The exhibition features the work of twelve of the most influential non-conformist Russian artists, spanning around seventy paintings, sculptures and graphic works drawn mainly from the 1960s to the 1980s. These artists had departed from the officially prescribed patriotic path of socialist realism. Stalin’s death in 1953 was a watershed moment for the creation of their own, ‘unofficial’ art.
The works displayed are by artists who felt deeply indebted to metaphysical and transcendental concepts. This group of non-conformist artists – including painters such as Dmitri Krasnopevtsev, Mikhail Shvartsman, Edik Steinberg and Vladimir Weisberg – developed a style that became typical of the ‘Moscow Metaphysicians’. Although they did not form their own unified school, the ‘metaphysical’ or the ‘quintessence of an object beyond its concrete qualities’ are key terms for understanding their art. The artists considered it their duty to unveil the spiritual and other inner truths hidden behind exterior forms.

The exhibition opens with the work of the Russian-German artist Alexej von Jawlensky, who began as early as 1911 to paint stylised heads that filled the entire frame, employing bold black lines and intense, artificial colours. Although Jawlensky mainly carved out his career in Germany, his groups of works bear a clear resemblance to Russian iconography in their use of heads, faces and meditations. Mikhail Shvartsman, too, transformed human faces into ‘metaphysical heads’. Inspired by mysticism, Shvartsman’s art from the mid-1960s is characterised by emblematic-architectural compositions, which he referred to as ‘hierarchies’. Another member of the Moscow metaphysicians, Steinberg preferred working with completely abstract shapes, to which he nevertheless lent a spiritual dimension. His works were intended to express a longing for union with the divine. The objects depicted in Krasnopevtsev’s still lifes seem to have cast aside all marks of time, presenting a dimension of harmony, order and stillness. 

The Penultimate Truths exhibition presents the works of the Moscow metaphysicists in conjunction with those of the Moscow conceptualists Ilya Kabakov, Viktor Pivovarov and Dmitri Prigov, who created textual images to explore the relationship between form and meaning. While artists such as Prigov and Erik Bulatov delved into the symbols, myths and rituals of mainstream Soviet culture, Grisha Bruskin’s series of sculptures, Metamorphoses, also on display in the exhibition, is more concerned with Kabbalistic thought.
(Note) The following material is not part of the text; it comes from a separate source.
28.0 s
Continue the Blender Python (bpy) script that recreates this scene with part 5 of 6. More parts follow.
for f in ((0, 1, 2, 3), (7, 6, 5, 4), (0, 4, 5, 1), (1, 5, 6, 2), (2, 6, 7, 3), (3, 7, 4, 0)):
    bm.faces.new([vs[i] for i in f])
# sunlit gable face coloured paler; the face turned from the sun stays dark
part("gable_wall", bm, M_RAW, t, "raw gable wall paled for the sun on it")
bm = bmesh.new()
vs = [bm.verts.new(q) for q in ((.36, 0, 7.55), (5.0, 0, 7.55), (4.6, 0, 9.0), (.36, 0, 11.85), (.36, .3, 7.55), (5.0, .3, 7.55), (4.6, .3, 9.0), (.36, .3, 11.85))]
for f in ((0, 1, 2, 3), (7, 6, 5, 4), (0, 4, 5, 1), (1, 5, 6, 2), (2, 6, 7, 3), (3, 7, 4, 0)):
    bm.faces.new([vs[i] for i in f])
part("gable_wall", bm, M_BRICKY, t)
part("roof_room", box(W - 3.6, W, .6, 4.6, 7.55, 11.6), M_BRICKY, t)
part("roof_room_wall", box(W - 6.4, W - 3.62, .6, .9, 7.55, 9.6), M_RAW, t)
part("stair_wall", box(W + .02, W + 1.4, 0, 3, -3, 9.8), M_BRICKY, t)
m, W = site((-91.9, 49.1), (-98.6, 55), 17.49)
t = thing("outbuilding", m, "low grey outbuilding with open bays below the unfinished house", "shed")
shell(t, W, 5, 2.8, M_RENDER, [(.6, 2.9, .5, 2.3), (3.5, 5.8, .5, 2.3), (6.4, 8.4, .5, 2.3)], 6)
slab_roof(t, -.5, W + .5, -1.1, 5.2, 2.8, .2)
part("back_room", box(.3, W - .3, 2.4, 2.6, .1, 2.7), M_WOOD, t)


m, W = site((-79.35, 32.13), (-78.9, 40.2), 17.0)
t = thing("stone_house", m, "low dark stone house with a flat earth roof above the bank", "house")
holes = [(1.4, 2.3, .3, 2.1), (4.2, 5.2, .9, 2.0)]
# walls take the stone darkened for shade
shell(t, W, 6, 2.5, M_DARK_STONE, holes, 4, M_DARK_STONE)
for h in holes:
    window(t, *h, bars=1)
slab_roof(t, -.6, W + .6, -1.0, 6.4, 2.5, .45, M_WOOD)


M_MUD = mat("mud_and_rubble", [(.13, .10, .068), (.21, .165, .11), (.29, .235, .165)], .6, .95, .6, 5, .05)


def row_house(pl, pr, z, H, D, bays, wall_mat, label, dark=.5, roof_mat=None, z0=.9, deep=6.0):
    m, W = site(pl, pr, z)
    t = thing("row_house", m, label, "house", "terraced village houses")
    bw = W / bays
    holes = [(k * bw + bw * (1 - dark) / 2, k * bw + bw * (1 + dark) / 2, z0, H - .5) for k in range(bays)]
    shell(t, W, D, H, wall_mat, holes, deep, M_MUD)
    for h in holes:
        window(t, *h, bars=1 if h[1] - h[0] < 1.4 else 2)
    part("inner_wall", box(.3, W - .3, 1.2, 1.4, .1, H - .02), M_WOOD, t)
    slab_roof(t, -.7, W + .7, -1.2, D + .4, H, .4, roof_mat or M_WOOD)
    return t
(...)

The two colours which dominate Bruskin’s sculptures, red and black, symbolise creation and nothingness. Oleg Vassiliev’s oeuvre is considered a fusion of two important traditions within Russian art: realistic painting from the nineteenth century and the avant-garde of the early twentieth century. Vassiliev’s work is a constant examination of light and space, bringing concrete motifs together with abstract, one-dimensional, flat shapes.

Works drawn from the ahlers collection are complemented by works on loan from prominent European museums and private collections.